The Environment Ministry has proposed to the U.N. Intergovernmental Panel on Climate Change (IPCC) that the data on atmospheric constituents observed by Japanese or other countries’ satellites should be used to implement the Paris Agreement, an international framework to combat global warming.
The Paris Agreement requires each country party to the deal to calculate its greenhouse gas emissions. The satellite data is expected to help ensure the accuracy of these calculations. The ministry began testing the accuracy of satellite observations in Mongolia earlier this year.
Countries usually calculate their emissions of greenhouse gases, including carbon dioxide and methane, from industry and energy consumption statistics. On the other hand, observation of the atmosphere from space has been ongoing for several years by Japan’s Ibuki, a greenhouse gases observing satellite launched in 2009. Technologies to estimate the amount of greenhouse gas emissions on the ground have been accumulated from the data. In addition to helping to verify national estimates, it may also be easier to track emissions in developing countries where reliable statistics are not available.

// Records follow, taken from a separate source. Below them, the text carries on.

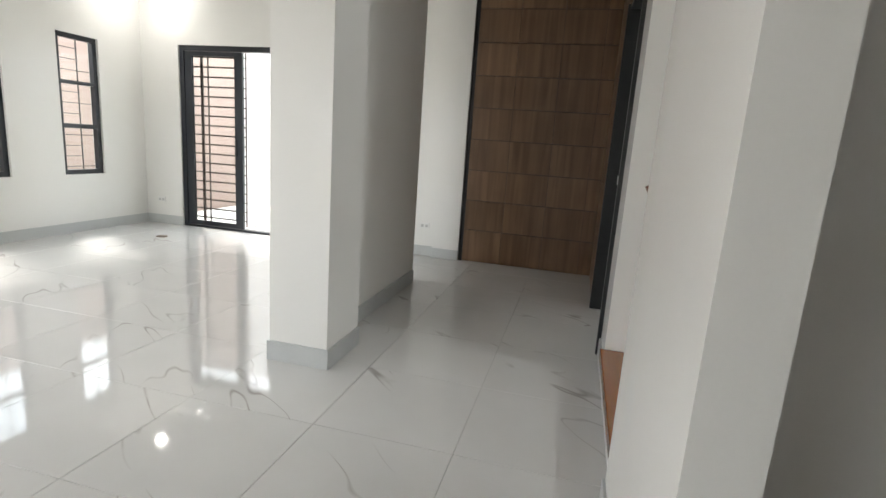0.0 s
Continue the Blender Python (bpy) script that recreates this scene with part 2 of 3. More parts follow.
CREAMROOF = rusty("cream_metal_roof", (0.72, 0.63, 0.47), (0.33, 0.17, 0.07), 0.28, rough=0.5)
PARAPET = material("light_grey_parapet", (0.56, 0.56, 0.54), 0.8, vary=0.06, scale=1.5, fine=40, bump=0.1)
GREEN = rusty("green_painted_fascia", (0.03, 0.215, 0.175), (0.07, 0.28, 0.235), 0.45, rough=0.6, stretch=(0.3, 0.3, 2))
GREENROOF = material("faded_green_roof", (0.24, 0.30, 0.25), 0.7, vary=0.15, scale=1.5)
BEIGE = material("weathered_beige_plaster", (0.36, 0.30, 0.245), 0.9, vary=0.12, scale=1.2, fine=20, bump=0.15)
SOFFIT = material("brown_soffit", (0.24, 0.19, 0.155), 0.9, vary=0.1, scale=2)
WHITEMETAL = material("white_painted_iron", (0.75, 0.74, 0.72), 0.5, vary=0.08)
CURTAIN = material("dark_curtained_glass", (0.30, 0.30, 0.30), 0.25, vary=0.45, scale=5, fine=14, bump=0.0)
RUSTWALL = rusty("rust_stained_white_wall", (0.72, 0.70, 0.64), (0.34, 0.17, 0.06), 0.50)
CONCRETE = material("pale_concrete", (0.42, 0.41, 0.39), 0.85, vary=0.12, scale=1.5, fine=30, bump=0.1)
LEAF = material("dull_green_leaf", (0.055, 0.085, 0.035), 0.6, vary=0.4, scale=4, per_piece=0.3)
BARK = material("grey_bark", (0.12, 0.10, 0.08), 0.9, vary=0.3, scale=9, bump=0.3)
BRICKROOF = material("dark_red_roof", (0.20, 0.085, 0.065), 0.8, vary=0.25, scale=3)
GROUND = material("dusty_ground", (0.26, 0.24, 0.20), 0.95, vary=0.25, scale=0.4, fine=8, bump=0.2)
PEBBLE = material("mixed_pebbles", (0.42, 0.36, 0.30), 0.8, vary=0.7, scale=9, fine=30, bump=0.3)
PINKWALL = material("pinkish_courtyard_wall", (0.36, 0.28, 0.25), 0.9, vary=0.05, scale=1.5)
WHITEWALL = material("white_courtyard_wall", (0.82, 0.82, 0.80), 0.85, vary=0.04, scale=1.5)


# ---- mesh helpers ----
def add_box(bm, x0, x1, y0, y1, z0, z1, bevel=0.0):
    vs = [bm.verts.new((x, y, z)) for x in (x0, x1) for y in (y0, y1) for z in (z0, z1)]
    fs = [bm.faces.new([vs[i] for i in f]) for f in ((0, 1, 3, 2), (4, 6, 7, 5), (0, 4, 5, 1), (2, 3, 7, 6), (0, 2, 6, 4), (1, 5, 7, 3))]
    if bevel:
        es = list({e for f in fs for e in f.edges})
        bmesh.ops.bevel(bm, geom=es, offset=bevel, segments=2, affect="EDGES", profile=0.6)


def finish(bm, name, mat, parent=None, at=(0, 0, 0)):
    """Makes an object of bm, whose vertices are in the world; its origin goes to the given place."""
    bmesh.ops.translate(bm, verts=bm.verts, vec=-Vector(at))
    bmesh.ops.recalc_face_normals(bm, faces=bm.faces)
    me = bpy.data.meshes.new(name)
    bm.to_mesh(me)
    bm.free()
    me.materials.append(mat)
    ob = new(name, me)
    if parent:
        ob.parent = parent
        ob.location = Vector(at) - parent.location
    else:
        ob.location = at
    return ob


def boxes(name, mat, lst, parent=None, bevel=0.0):
    bm = bmesh.new()
    for b in lst:
        add_box(bm, *b, bevel=bevel)
    x0, x1, y0, y1, z0, _ = lst[0]
    return finish(bm, name, mat, parent, ((x0 + x1) / 2, (y0 + y1) / 2, z0))


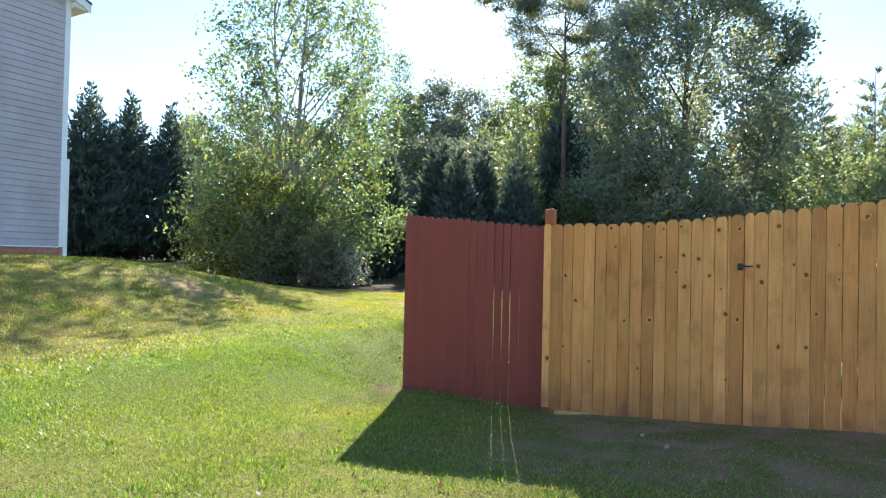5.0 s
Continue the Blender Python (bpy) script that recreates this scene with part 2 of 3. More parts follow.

At the general meeting of the IPCC that started Wednesday in Kyoto, parties to the agreement discussed the guidelines on calculation and verification.
Satellite observations will be more accurate if they are compared to the obtained data on the ground. With the cooperation of Mongolia, Japan has started a demonstration experiment using the latest Ibuki-2 satellite, which was launched in October last year. Ibuki-2 can distinguish between natural and anthropogenic CO2 emissions by measuring other components of fossil fuel consumption that are emitted together with CO2.
Under the program, which continues through the next fiscal year, the aim is to improve the technology to estimate greenhouse gas emissions by comparing satellite data and statistics.